NBC TERRORIST SERIES IGNITES ETHICS ROW

 

   NBC's upcoming The Wanted series, in which suspected terrorists are tracked down and exposed by a team consisting of a former Green Beret, a former member of the Navy Seals, a former war-crimes prosecutor, and an NBC News producer, is generating heated controversy among veteran journalists, including some within NBC itself, the New York Times reported today (Tuesday). Like NBC's "To Catch a Predator" series, critics are raising a red flag over what appears to be the open collusion between journalists and government agents.
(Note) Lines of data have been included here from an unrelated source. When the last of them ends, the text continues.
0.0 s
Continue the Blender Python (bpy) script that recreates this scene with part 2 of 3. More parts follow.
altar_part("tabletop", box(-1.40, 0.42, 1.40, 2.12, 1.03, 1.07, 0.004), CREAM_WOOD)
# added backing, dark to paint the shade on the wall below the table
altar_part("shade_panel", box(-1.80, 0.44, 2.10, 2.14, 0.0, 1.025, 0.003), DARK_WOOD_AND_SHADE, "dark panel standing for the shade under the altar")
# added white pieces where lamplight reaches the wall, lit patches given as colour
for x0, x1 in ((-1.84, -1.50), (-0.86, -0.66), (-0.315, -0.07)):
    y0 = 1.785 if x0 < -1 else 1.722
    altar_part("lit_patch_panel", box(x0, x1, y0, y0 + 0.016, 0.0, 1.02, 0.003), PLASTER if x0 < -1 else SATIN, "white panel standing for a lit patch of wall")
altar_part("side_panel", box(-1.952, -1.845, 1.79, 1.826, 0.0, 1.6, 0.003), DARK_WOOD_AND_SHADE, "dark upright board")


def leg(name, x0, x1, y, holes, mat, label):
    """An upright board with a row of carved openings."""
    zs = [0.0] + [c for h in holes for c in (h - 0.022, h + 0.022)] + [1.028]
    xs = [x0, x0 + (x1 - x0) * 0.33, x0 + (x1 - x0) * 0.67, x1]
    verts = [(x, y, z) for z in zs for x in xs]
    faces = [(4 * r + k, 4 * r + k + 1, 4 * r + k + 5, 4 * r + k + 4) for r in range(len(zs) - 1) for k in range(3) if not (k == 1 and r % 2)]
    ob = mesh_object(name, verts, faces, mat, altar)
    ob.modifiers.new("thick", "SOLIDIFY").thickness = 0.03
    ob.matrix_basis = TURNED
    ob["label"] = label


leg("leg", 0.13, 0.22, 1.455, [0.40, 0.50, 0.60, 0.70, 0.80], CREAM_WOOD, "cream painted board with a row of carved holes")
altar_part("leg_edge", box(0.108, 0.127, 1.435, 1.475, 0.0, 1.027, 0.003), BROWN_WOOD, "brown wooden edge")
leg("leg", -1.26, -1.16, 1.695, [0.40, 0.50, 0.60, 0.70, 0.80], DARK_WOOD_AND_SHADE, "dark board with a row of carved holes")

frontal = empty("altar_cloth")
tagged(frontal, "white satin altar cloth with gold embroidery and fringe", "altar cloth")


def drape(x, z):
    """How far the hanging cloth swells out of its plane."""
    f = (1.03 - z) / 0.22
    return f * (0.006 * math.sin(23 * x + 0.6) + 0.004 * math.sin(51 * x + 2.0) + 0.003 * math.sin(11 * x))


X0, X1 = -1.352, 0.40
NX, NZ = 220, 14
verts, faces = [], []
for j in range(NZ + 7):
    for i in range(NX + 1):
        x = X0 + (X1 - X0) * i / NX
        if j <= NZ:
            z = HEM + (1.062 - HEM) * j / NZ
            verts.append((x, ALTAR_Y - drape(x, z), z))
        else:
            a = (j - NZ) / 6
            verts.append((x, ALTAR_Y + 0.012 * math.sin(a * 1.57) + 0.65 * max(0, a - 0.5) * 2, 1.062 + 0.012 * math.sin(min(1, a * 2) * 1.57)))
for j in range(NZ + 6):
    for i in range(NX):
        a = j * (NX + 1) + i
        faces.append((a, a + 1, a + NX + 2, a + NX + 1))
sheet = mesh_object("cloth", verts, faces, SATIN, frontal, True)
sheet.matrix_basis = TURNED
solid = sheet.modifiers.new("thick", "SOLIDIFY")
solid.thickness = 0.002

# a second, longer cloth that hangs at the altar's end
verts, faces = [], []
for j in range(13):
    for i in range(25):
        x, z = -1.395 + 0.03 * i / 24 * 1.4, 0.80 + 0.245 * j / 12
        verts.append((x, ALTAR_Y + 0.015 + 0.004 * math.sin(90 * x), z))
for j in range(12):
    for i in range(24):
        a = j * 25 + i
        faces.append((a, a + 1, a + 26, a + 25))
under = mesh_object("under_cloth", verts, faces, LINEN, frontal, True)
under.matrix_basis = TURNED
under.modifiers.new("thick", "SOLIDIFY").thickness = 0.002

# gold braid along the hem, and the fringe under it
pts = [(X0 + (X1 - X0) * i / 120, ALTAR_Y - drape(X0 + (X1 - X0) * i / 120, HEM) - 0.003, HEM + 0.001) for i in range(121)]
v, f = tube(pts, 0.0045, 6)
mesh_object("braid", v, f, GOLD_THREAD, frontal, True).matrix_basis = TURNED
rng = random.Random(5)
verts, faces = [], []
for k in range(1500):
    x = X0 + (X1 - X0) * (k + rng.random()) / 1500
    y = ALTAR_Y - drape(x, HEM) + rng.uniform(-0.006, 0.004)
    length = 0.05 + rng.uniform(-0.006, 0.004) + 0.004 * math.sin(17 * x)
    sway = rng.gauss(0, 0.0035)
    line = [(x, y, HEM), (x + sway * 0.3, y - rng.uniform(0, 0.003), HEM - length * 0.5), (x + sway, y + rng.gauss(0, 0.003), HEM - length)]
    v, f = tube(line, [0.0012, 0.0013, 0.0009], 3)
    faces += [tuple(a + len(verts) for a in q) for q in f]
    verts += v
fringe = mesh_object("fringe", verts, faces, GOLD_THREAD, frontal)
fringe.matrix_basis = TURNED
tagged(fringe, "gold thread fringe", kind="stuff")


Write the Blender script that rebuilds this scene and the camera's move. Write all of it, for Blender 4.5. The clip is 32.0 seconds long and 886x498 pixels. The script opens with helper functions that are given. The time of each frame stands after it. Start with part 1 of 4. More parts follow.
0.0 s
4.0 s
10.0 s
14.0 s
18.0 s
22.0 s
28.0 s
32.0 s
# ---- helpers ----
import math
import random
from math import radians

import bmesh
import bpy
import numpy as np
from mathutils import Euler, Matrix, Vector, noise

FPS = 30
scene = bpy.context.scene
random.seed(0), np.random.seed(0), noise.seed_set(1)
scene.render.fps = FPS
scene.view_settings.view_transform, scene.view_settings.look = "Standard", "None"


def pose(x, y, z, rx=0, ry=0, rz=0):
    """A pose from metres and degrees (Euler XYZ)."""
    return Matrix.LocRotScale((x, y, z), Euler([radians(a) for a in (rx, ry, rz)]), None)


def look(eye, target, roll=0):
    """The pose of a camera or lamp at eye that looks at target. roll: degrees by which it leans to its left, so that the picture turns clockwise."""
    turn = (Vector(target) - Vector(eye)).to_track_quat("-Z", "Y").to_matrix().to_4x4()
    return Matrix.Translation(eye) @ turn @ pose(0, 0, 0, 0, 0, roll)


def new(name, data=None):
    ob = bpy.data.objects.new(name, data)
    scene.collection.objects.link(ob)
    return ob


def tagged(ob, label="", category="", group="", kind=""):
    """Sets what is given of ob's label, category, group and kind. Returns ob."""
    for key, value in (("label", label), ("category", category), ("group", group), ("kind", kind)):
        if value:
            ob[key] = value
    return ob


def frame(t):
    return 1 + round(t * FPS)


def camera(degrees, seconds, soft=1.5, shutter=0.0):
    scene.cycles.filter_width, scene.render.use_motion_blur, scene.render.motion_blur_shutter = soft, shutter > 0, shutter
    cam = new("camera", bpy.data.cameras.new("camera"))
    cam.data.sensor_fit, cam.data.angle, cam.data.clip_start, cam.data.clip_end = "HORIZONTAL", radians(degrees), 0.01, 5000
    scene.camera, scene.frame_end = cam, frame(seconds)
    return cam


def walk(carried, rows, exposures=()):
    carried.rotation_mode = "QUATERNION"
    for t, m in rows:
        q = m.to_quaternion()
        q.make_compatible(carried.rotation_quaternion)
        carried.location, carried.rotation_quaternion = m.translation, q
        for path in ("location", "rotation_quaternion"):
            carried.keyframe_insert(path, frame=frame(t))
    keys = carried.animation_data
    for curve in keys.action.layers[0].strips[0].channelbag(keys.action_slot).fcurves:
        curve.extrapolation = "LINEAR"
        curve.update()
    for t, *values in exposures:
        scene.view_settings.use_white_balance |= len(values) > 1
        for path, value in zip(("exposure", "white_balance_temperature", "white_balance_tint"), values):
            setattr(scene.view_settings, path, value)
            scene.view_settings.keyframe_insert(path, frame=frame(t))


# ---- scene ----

In an interview with the Times, Lucy Dalglish, executive director of the Reporters Committee for Freedom of the Press, asked, "Is this supposed to be journalism?" Jane E. Kirtley, professor of media ethics and law at the University of Minnesota, expressed her concern that Adam Ciralsky, the NBC News producer who appears on the series, seems to be working hand-in-hand with the government and thereby playing "into the hands of those who say that there is no such thing as independent journalism in the U.S., that everybody who's working abroad is working in concert with the U.S. government." The series is being syndicated internationally by ShineReveille, a company composed of NBC Entertainment Co-Chairman Ben Silverman's former company Reveille and Elisabeth Murdoch's group Shine.